### WHAT IS BEING ASKED
Say only how many lines contain the word "parts".
* begin *
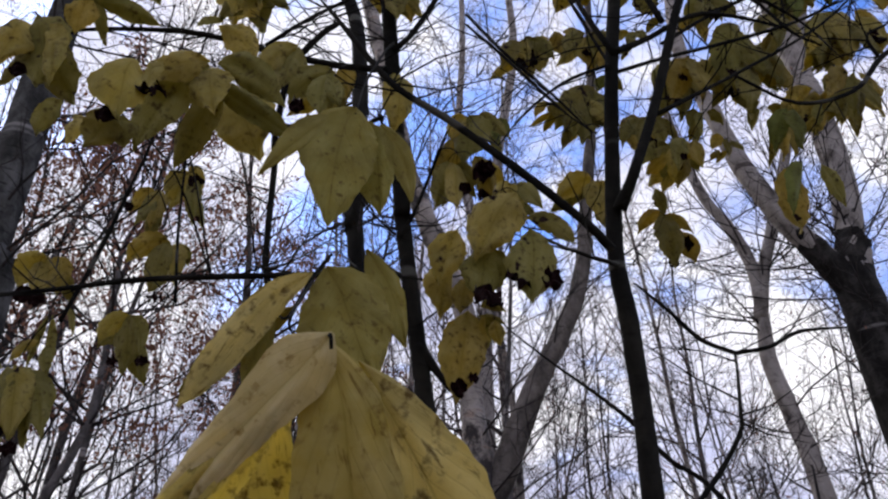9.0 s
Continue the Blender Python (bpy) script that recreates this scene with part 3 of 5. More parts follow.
limb(right_sapling, "branch", [(1.036, 1.282, 3.895, 0.0083), (1.261, 1.281, 3.899, 0.0063), (1.446, 1.296, 3.794, 0.0052), (1.565, 1.319, 3.629, 0.0031)], SAPLING_BARK, 6, 5, 0.12, True)
limb(right_sapling, "branch", [(0.739, 1.507, 2.868, 0.0083), (0.63, 1.431, 2.834, 0.0058), (0.531, 1.425, 2.872, 0.0051), (0.446, 1.418, 2.922, 0.0037)], SAPLING_BARK, 6, 5, 0.12, True)

limb(right_sapling, "branch", [(1.275, 1.464, 3.677, 0.0052), (1.471, 1.478, 3.578, 0.0062), (1.698, 1.467, 3.653, 0.0086), (1.839, 1.445, 3.813, 0.0112), (1.974, 1.429, 3.923, 0.0104), (2.074, 1.419, 3.993, 0.0094)], SAPLING_BARK, 7, 5, 0.12, True)
limb(right_sapling, "branch", [(1.839, 1.445, 3.813, 0.0078), (1.821, 1.429, 3.926, 0.0057), (1.934, 1.417, 4.007, 0.0047), (1.994, 1.398, 4.145, 0.0036)], SAPLING_BARK, 6, 4, 0.12, True)
limb(right_sapling, "branch", [(2.074, 1.419, 3.993, 0.0070), (2.207, 1.42, 3.989, 0.0059), (2.369, 1.43, 3.918, 0.0047), (2.543, 1.444, 3.814, 0.0035)], SAPLING_BARK, 6, 4, 0.12, True)
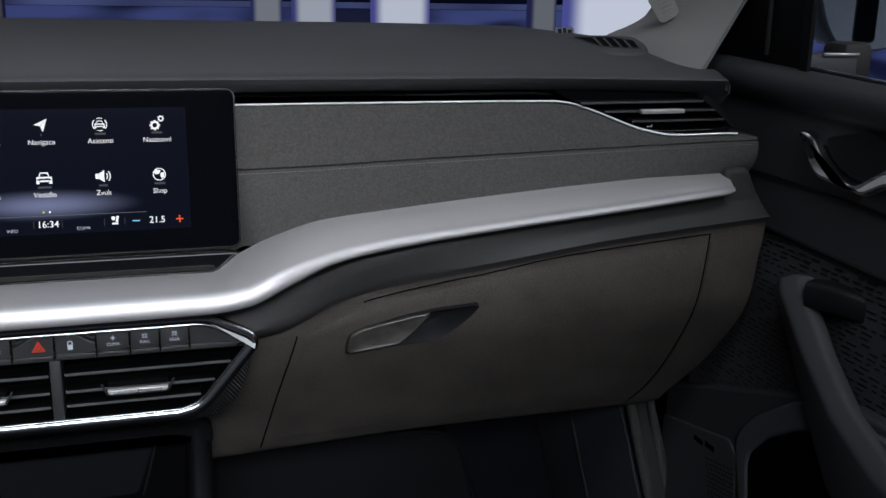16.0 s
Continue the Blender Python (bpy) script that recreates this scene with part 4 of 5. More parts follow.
emblem = [[(-0.0160, -0.0125), (0.0155, -0.0110), (0.0155, -0.0085), (0.0090, -0.0075), (-0.0160, -0.0085)], [(-0.0090, -0.0086), (0.0085, -0.0076), (0.0090, 0.0000), (0.0015, 0.0030), (-0.0080, -0.0030)], [(-0.0150, 0.0020), (-0.0080, -0.0030), (-0.0020, 0.0010), (-0.0110, 0.0080)], [(-0.0105, 0.0085), (-0.0022, 0.0012), (0.0020, 0.0020), (-0.0040, 0.0125)], [(-0.0032, 0.0130), (0.0022, 0.0022), (0.0080, 0.0010), (0.0070, 0.0150)]]
for k, o in enumerate(emblem):
    part("emblem_shape", prism(soften(o, 0.0012, 3), 0.0140, 0.0162 + 0.0002 * k, 0.0005), M_BADGE, E, "plain silver shape")
words("AIRBAG", 0.0072, -0.004, -0.0405, 0.01365, M_BLACK, WHEEL, "airbag_mark")
for hx in (-0.055, 0.060):
    part("horn_mark", plates([[(-2.4 * mm, -1.2 * mm), (2.4 * mm, -2.2 * mm), (2.4 * mm, 2.2 * mm), (-2.4 * mm, 1.2 * mm)]], 0, 0), M_BLACK, WHEEL, "", Matrix.Translation((hx, 0.0050, 0.0137)), False)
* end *
### FINAL RESULT
2